Task objective:
Copy the data exactly; pictures stay out of the copy.

Material:
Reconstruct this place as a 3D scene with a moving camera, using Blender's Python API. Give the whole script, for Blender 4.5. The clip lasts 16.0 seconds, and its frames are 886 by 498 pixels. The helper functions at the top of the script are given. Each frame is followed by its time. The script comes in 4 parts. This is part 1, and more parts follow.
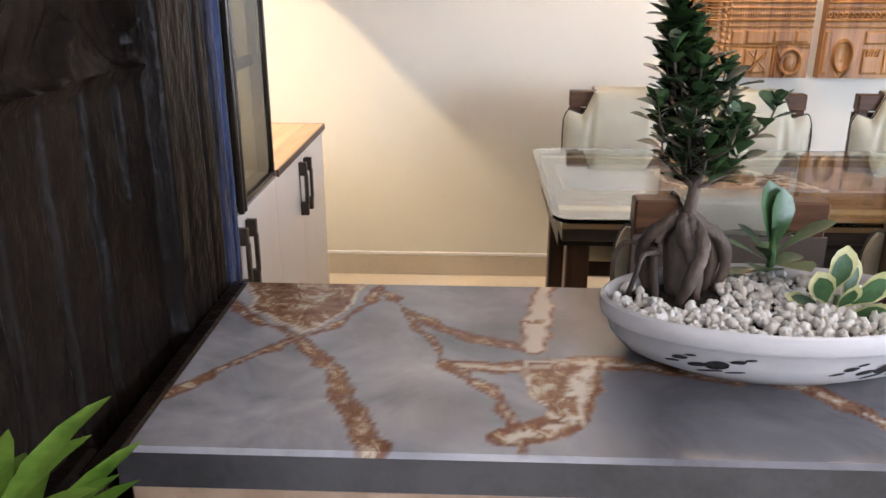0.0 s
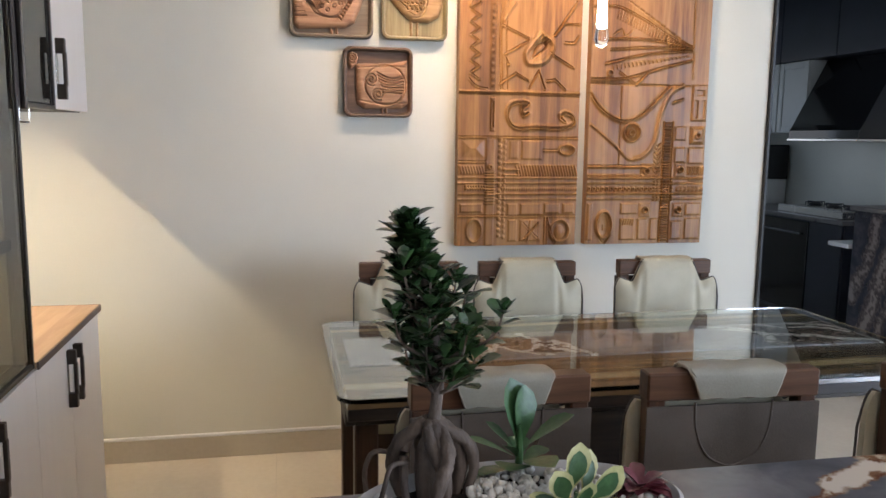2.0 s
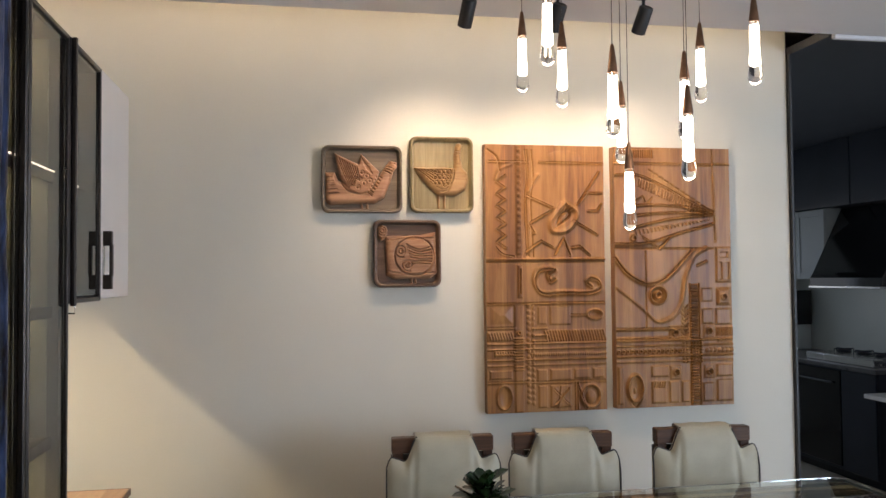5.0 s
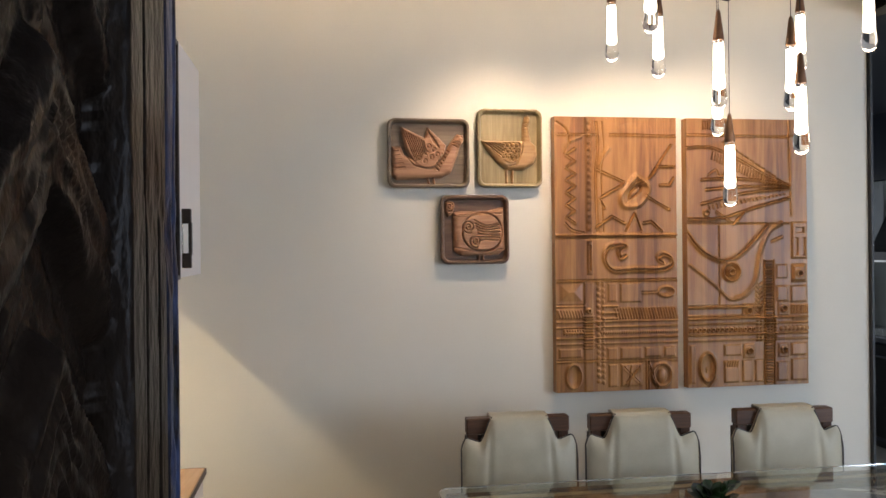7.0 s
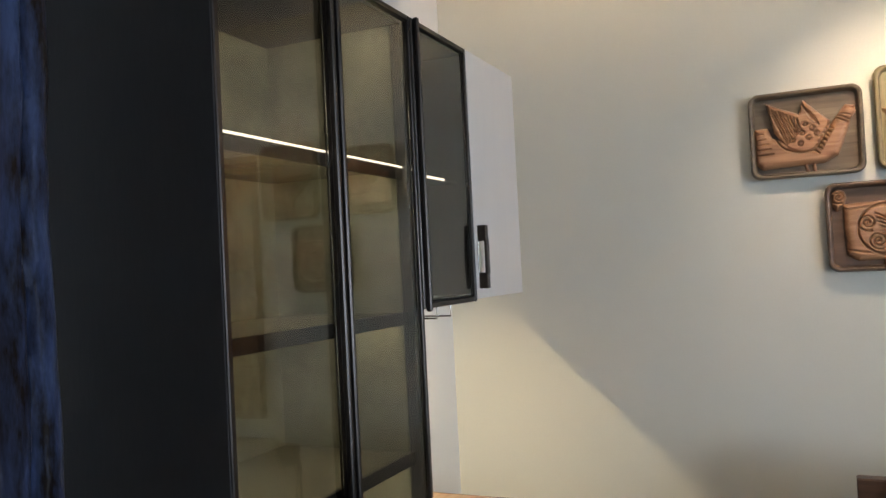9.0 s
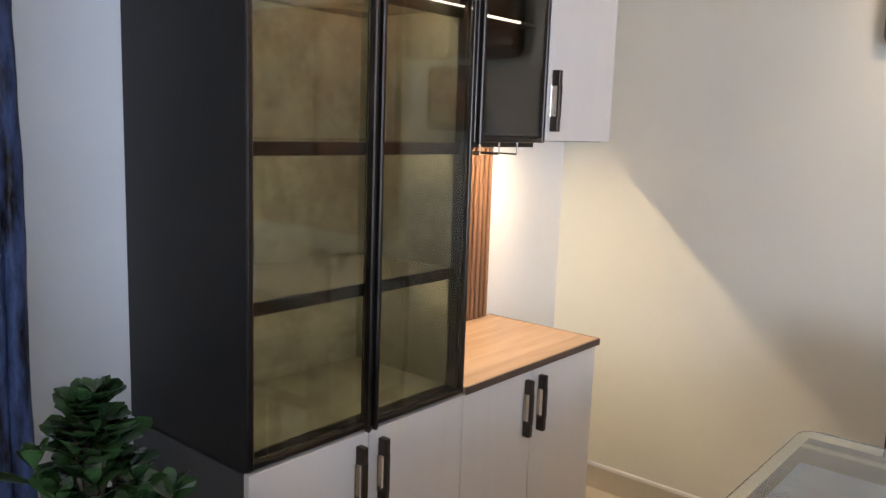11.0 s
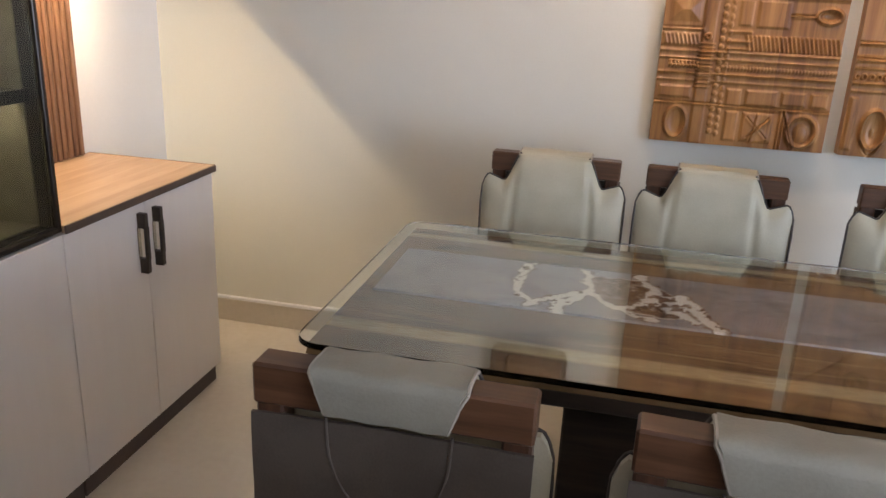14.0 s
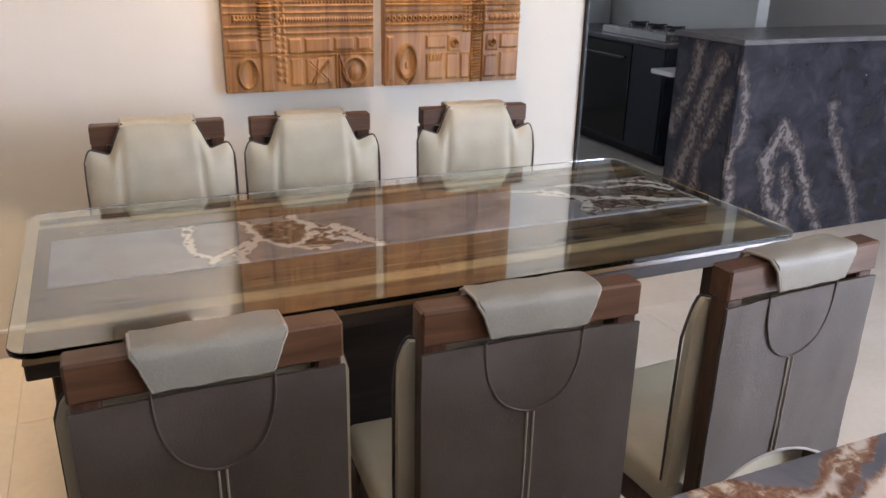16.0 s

The response:
Reconstruct this place as a 3D scene with a moving camera, using Blender's Python API. Give the whole script, for Blender 4.5. The clip lasts 16.0 seconds, and its frames are 886 by 498 pixels. The helper functions at the top of the script are given. Each frame is followed by its time. The script comes in 4 parts. This is part 1, and more parts follow.
0.0 s
2.0 s
5.0 s
7.0 s
9.0 s
11.0 s
14.0 s
16.0 s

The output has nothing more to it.